Recommissioned at New York on 12 November 1900, Wompatuck departed New York on 10 December and rendezvoused in Hampton Roads with Annapolis (Gunboat No. 10), the yacht Frolic, and the screw tug Pisca-taqua. Underway for the Far East on 30 December, the ships proceeded to the Philippines—via the Mediterranean, the Suez Canal, Colombo, and Singapore—arriving at Cavite on 24 April 1901.

 

For the next few years, Wompatuck participated in operations to restore order during the Philippine Insurrection, as the United States sought to establish sovereignty in a part of its newly won empire. Based out of Cavite during this time, the tug performed a wide variety of duties. She cooperated with Army units at Lubang, Tilig, and Luk Bay, Philippines, in the spring of 1901 and subsequently provisioned lighthouses at Kapones Island, Subig, and Olongapo; transported men and mail; and assisted vessels in distress.

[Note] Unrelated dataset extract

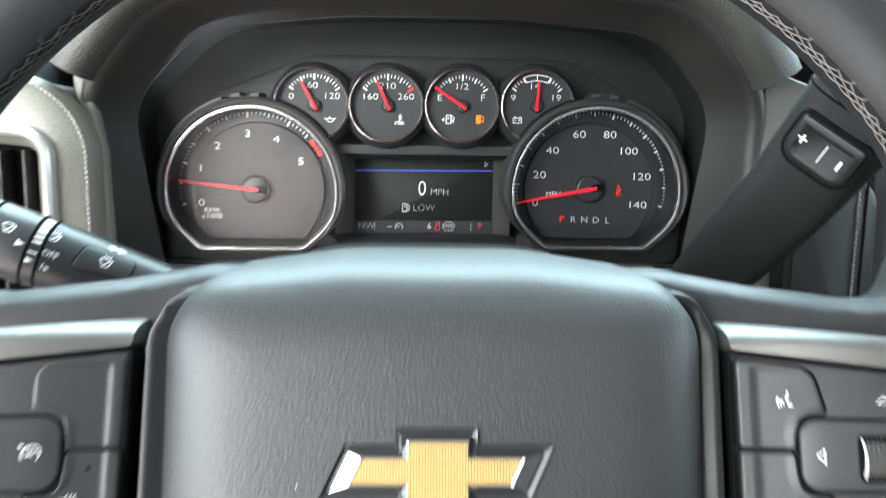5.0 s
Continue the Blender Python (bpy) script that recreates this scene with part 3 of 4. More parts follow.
for s in (1, -1):
    e = TRIM_END[s]
    k = e - 0.0013
    w = [1, 1, 1, 1, 1, 0.22, 0.75, 0.75, 0.6] + [0.06] * 4
    if s == -1:
        w = [w[(11 - i) % 13] for i in range(13)]
    t = part("spoke_trim", shape_plate(flip(trim_out(e), s), [(0.001, 0.026), (0, 0.020), (0, 0.0075), (0.0004, 0.0048), (0.0014, 0.0024), (0.0028, 0.0010), (0.0044, 0.0002), (0.0056, 0.0), (0.0066, 0.0)], bend=on_spoke, seg=10, cuts=8, step=0.004, weights=w), SILVER, wheel, "satin silver spoke trim", sharp=50)
    base = slab(panel_out(e - 0.0002), 0.014, 0.0026, GAP, "switch_panel", wheel, s, 0.0006, "black switch panel with white signs")
    main = panel_out(e - 0.0002, 0.0007)
    main = main if s == 1 else mirrored(main)
    part("panel_face", plate(main, [(0, 0.003), (0, 0.0012), (0.0004, 0.0007), (0.0010, 0.0005)], first=False, bend=on_face), BUTTON, base)
    rocker = [(-0.1074, 0.0160, 0.005), (-0.1535, 0.0152, 0.005), (-0.1530, -0.0028, 0.005), (-0.1074, -0.0046, 0.005)]
    r = pad_button(rocker, s, -0.0008, "rocker_key", base, "black rocker key", seam=0.0009)
    if s == 1:
        low = [(k, 0.0062, 0.0004), (-0.1058, 0.0062, 0.0004), (-0.1072, -0.0058, 0.004), (-0.1160, -0.0060, 0.0015), (-0.1155, -0.0158, 0.006), (k, -0.0178, 0.0004)]
        up = [(k, 0.0335, 0.0004), (-0.1150, 0.0310, 0.005), (-0.1152, 0.0178, 0.0015), (-0.1072, 0.0174, 0.005), (-0.1058, 0.0072, 0.0006), (k, 0.0072, 0.0004)]
        pad_button(low, s, -0.0009, "heat_key", base, "black key with heated wheel sign", hollow=True)
        part("blank_field", shape_plate(up, [(0, 0.0012), (0, -0.0004), (0.0004, -0.0008), (0.0010, -0.0009)], bend=sunk, seg=6, step=0.0009), BUTTON, base, sharp=50)
        roller(-0.1297, 0.0057, base)
        part("sign", sign_cruise(-0.1455, 0.0058, -0.0010, True), PRINT, base, "white cruise cancel sign")
        part("sign", sign_cruise(-0.1142, 0.0058, -0.0010, False), PRINT, base, "white cruise sign")
        part("sign", letters("RES", -0.1300, 0.0209, 0.0003, 0.0031, bend=on_face, bold=-0.00008), PRINT, base, "white RES lettering")
        part("sign", letters("+", -0.1300, 0.0238, 0.0003, 0.0032, bend=on_face), PRINT, base)
        part("sign", letters("SET", -0.1300, -0.0107, 0.0003, 0.0031, bend=on_face, bold=-0.00008), PRINT, base, "white SET lettering")
        part("sign", stroke([(-0.1312, -0.0129), (-0.1288, -0.0129)], 0.0003, 0.0003, bend=on_face), PRINT, base)
        part("sign", sign_heated(-0.1062, -0.0092, -0.0010), PRINT, base, "white heated wheel sign")
        part("microphone_hole", fill(circle(-0.1003, 0.0012, 0.0006, 10), -0.0004, bend=on_face), GAP, base)
    else:
        up = [(k, 0.0335, 0.0004), (-0.1115, 0.0305, 0.005), (-0.1145, 0.0176, 0.0012), (-0.1074, 0.0174, 0.005), (-0.1058, 0.0072, 0.0006), (k, 0.0072, 0.0004)]
        low = [(k, 0.0062, 0.0004), (-0.1058, 0.0062, 0.0004), (-0.1072, -0.0058, 0.004), (-0.1150, -0.0060, 0.0012), (-0.1140, -0.0158, 0.006), (k, -0.0178, 0.0004)]
        pad_button(up, s, -0.0009, "voice_key", base, "black key with voice sign", hollow=True)
        pad_button(low, s, -0.0009, "hang_up_key", base, "black key with hang-up sign", hollow=True)
        roller(0.1287, 0.0052, base)
        part("sign", sign_voice(0.1040, 0.0215, -0.0010), PRINT, base, "white voice sign")
        part("sign", sign_hangup(0.1041, -0.0095, -0.0010), PRINT, base, "white hang-up sign")
        part("sign", sign_arrow(0.1297, 0.0216, 0.0003, 0), PRINT, base, "white arrow")
        part("sign", sign_arrow(0.1287, -0.0118, 0.0003, 180), PRINT, base, "white arrow")
        part("sign", sign_arrow(0.1123, 0.0054, -0.0010, 90), PRINT, base, "white arrow")
        part("sign", sign_arrow(0.1468, 0.0047, -0.0010, -90), PRINT, base, "white arrow")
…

She carried out regular transportation services between Cavite and Olongapo into the spring of 1903 and later sailed for Chinese waters to take part in the Fleet's summer target practices at Chefoo.

 

Assigned to the naval station at Cavite in 1904, Wompatuck performed yeoman service until decommissioned on 31 July 1931. During her tour at Cavite, she was designated YT-27 on 17 July 1920, when the Navy adopted its modern, alphanumeric system of hull designations.

 

Wompatuck's name was struck from the Navy list on 11 February 1938. She apparently was laid up at Cavite for more than three years, awaiting disposal. However, she was withdrawn from the sale list on 9 July 1941 and converted to a self-propelled, diesel oil barge. The erstwhile tug was redesignated YO-64, on 9 October 1941 and served until the Philippines fell to the Japanese. While no records have been found delineating her fate after Pearl Harbor, it can be assumed that she was either captured by the Japanese when they took Cavite on 2 January 1942 or was scuttled by American or Filipino forces to prevent her capture.

 

YO-64 was struck from the Navy list on 21 April 1944.